P-L looks to be on safer ground when he looks at the way information can be transformed and manipulated into new versions and narratives online – uses the example of nuclear power stations mapped in the USA from public, but otherwise difficult-to-access information. He argues that information can then become more useful, in forms more suited to citizens’ needs. He gives another example of citizens ‘voting’ for particular directions and possibilities in the development of a city’s infrastructure: not clear if the relatively small sampling would be representative. He also provides better examples from the more politicised aspect of e-democracy – the use of the media for many voices to emerge critiquing or supporting existing political positions (eg examples from US presidential campaign).

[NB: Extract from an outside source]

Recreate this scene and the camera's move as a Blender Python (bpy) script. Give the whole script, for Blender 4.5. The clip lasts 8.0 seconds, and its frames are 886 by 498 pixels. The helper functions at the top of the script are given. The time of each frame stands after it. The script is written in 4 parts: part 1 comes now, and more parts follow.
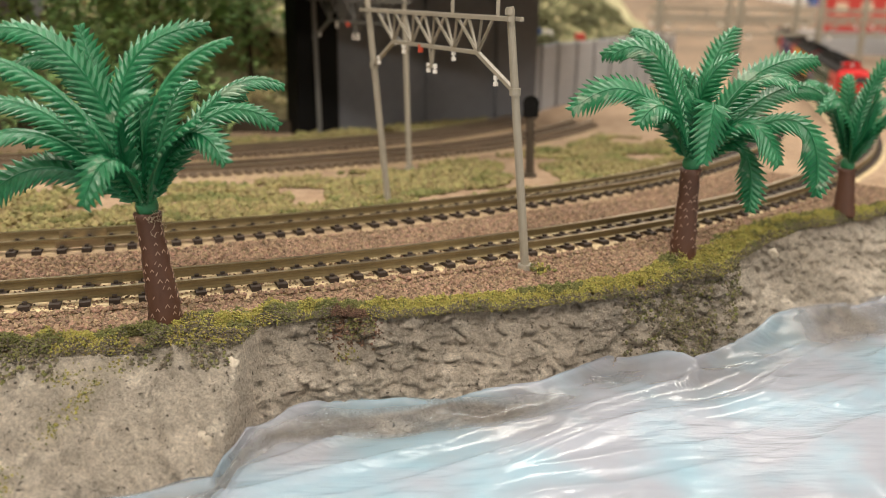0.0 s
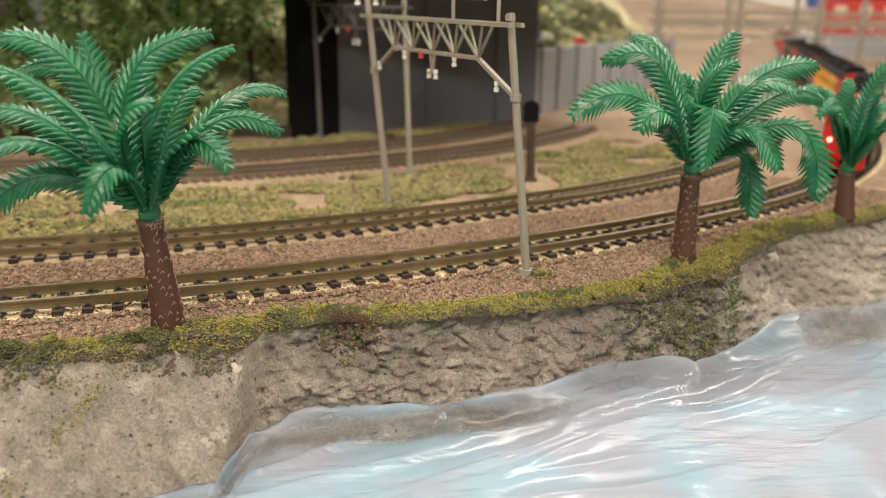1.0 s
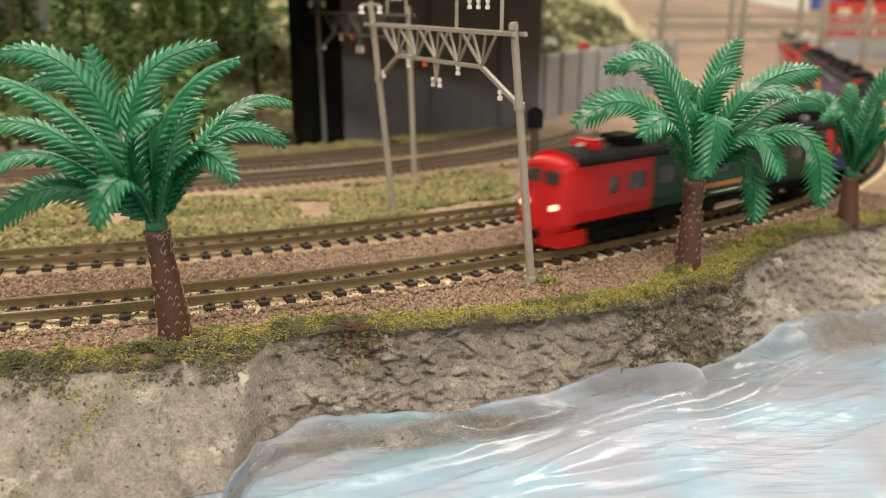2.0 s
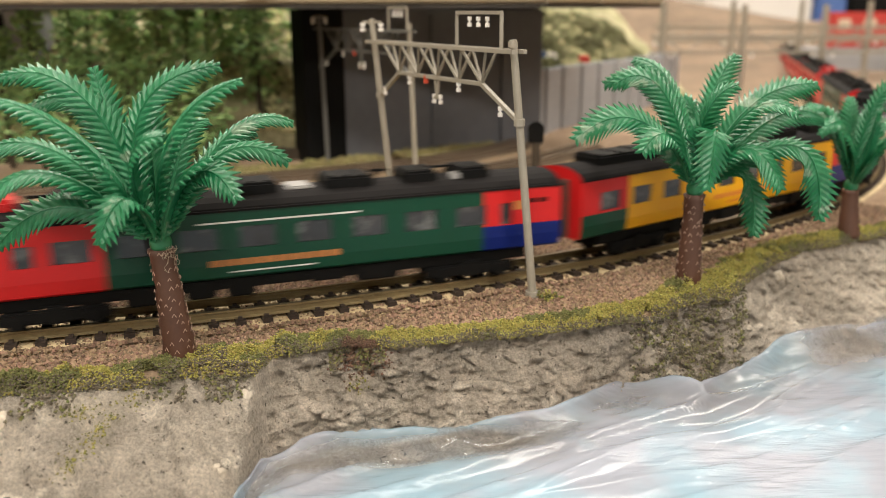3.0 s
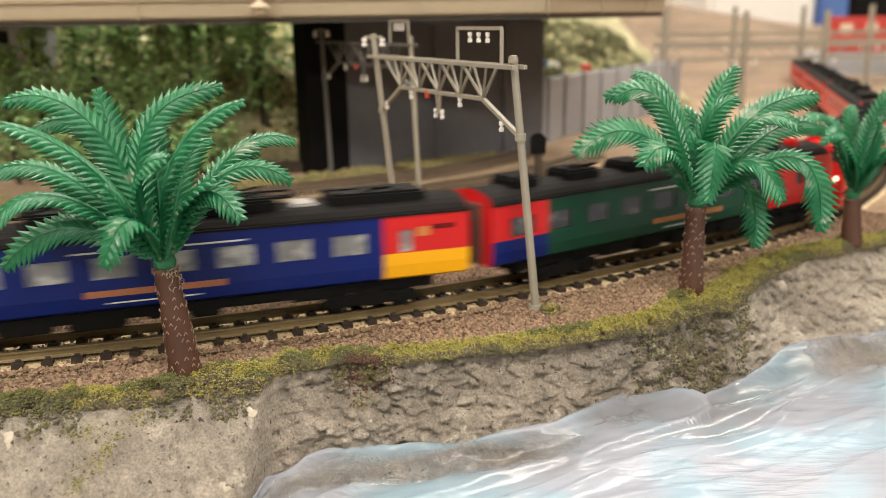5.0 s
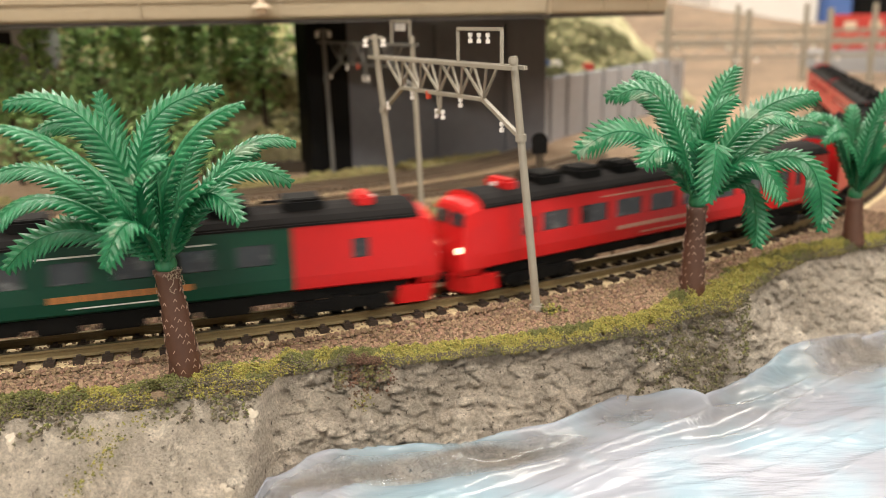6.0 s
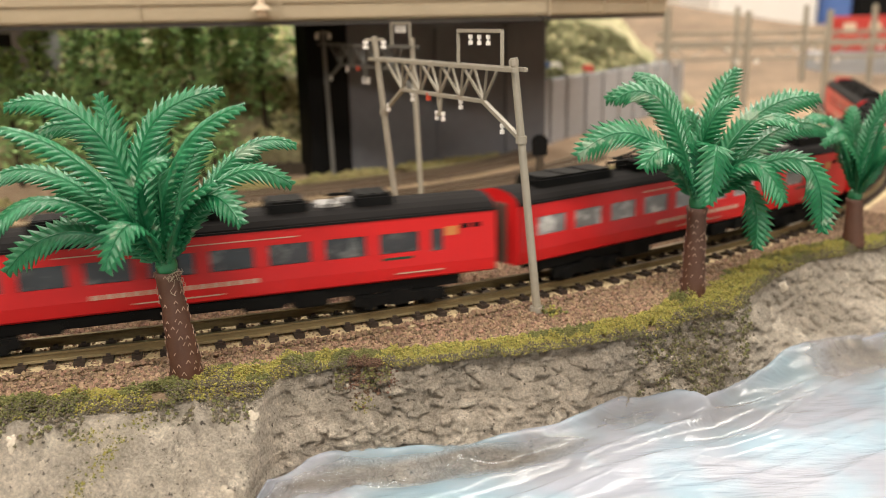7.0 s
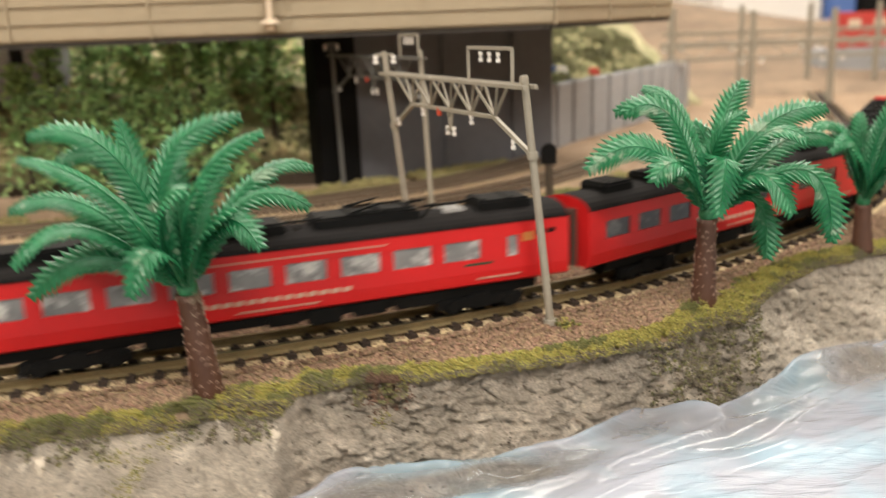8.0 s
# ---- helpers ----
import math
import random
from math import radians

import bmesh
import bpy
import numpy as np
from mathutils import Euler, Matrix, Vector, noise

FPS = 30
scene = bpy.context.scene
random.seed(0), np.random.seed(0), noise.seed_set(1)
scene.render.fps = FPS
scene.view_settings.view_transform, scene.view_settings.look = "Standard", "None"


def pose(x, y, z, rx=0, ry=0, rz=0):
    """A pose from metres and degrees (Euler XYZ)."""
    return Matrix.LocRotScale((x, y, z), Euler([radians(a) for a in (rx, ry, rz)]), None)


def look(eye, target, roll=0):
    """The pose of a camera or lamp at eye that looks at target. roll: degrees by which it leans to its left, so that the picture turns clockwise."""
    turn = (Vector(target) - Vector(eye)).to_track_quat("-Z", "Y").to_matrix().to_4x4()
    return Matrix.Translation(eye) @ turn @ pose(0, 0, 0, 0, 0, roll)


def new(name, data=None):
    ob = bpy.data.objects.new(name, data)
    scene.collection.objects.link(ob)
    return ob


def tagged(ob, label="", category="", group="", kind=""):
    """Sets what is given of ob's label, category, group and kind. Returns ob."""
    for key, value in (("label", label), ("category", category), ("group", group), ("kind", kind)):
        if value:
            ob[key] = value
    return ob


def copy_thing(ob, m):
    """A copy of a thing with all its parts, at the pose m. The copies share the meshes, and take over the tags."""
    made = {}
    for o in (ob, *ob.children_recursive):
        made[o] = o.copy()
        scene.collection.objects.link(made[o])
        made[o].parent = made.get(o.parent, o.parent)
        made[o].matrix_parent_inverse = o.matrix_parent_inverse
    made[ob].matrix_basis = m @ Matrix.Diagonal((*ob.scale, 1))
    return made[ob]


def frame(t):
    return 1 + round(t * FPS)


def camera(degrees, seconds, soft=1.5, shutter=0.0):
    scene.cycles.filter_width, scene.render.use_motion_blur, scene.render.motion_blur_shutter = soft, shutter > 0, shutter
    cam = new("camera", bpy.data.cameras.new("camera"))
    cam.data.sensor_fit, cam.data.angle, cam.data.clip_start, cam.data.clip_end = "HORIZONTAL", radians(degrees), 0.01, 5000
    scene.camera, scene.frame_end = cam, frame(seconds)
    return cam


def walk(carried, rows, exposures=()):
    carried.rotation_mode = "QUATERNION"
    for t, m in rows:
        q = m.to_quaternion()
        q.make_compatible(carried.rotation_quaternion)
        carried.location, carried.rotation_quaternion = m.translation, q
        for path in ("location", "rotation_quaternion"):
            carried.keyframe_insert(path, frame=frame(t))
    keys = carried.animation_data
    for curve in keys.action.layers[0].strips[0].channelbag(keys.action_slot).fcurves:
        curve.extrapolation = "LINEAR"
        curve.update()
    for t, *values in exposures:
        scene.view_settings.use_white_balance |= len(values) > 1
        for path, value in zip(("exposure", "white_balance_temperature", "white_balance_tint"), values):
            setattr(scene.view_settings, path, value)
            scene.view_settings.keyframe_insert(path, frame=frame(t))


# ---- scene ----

Overall, P-L presents a broad picture, very positive, about the way the internet, especially in its Web 2.0 form, has improved the way democracy functions due to the rapid and different interactions of people with information. It’s not without merit, but makes some big assumptions about the scale, effectiveness and value of e-government. He then does start to present some of the challenges – questions of digital divide, especially in terms of skills, knowledge.
A useful point – Digital Presence is formed at the intersection of informational literacy and media literacy, founded on technological literacy and then leading to, or enabling people to have e-awareness.
P-L’s creation of a ‘gap’ between the idealised and the muddy reality is a useful reminder of the significant journey ahead of us to implement effective e-democratic activities and institutions. His data show that, at least for Spain (and probably elsewhere), the lack of knowledge of what to do online and how to do it (both explicit and implicit knowledge) impedes most people and therefore means the Internet has become a place where elites colonise and lead debate, political activity and so on, just as they do in the offline world.
So, while P-L is probably overly optimistic in his analysis of the normative state of edemocracy, he is right on the mark with his analysis of the kinds of literacies needed and how they fit together.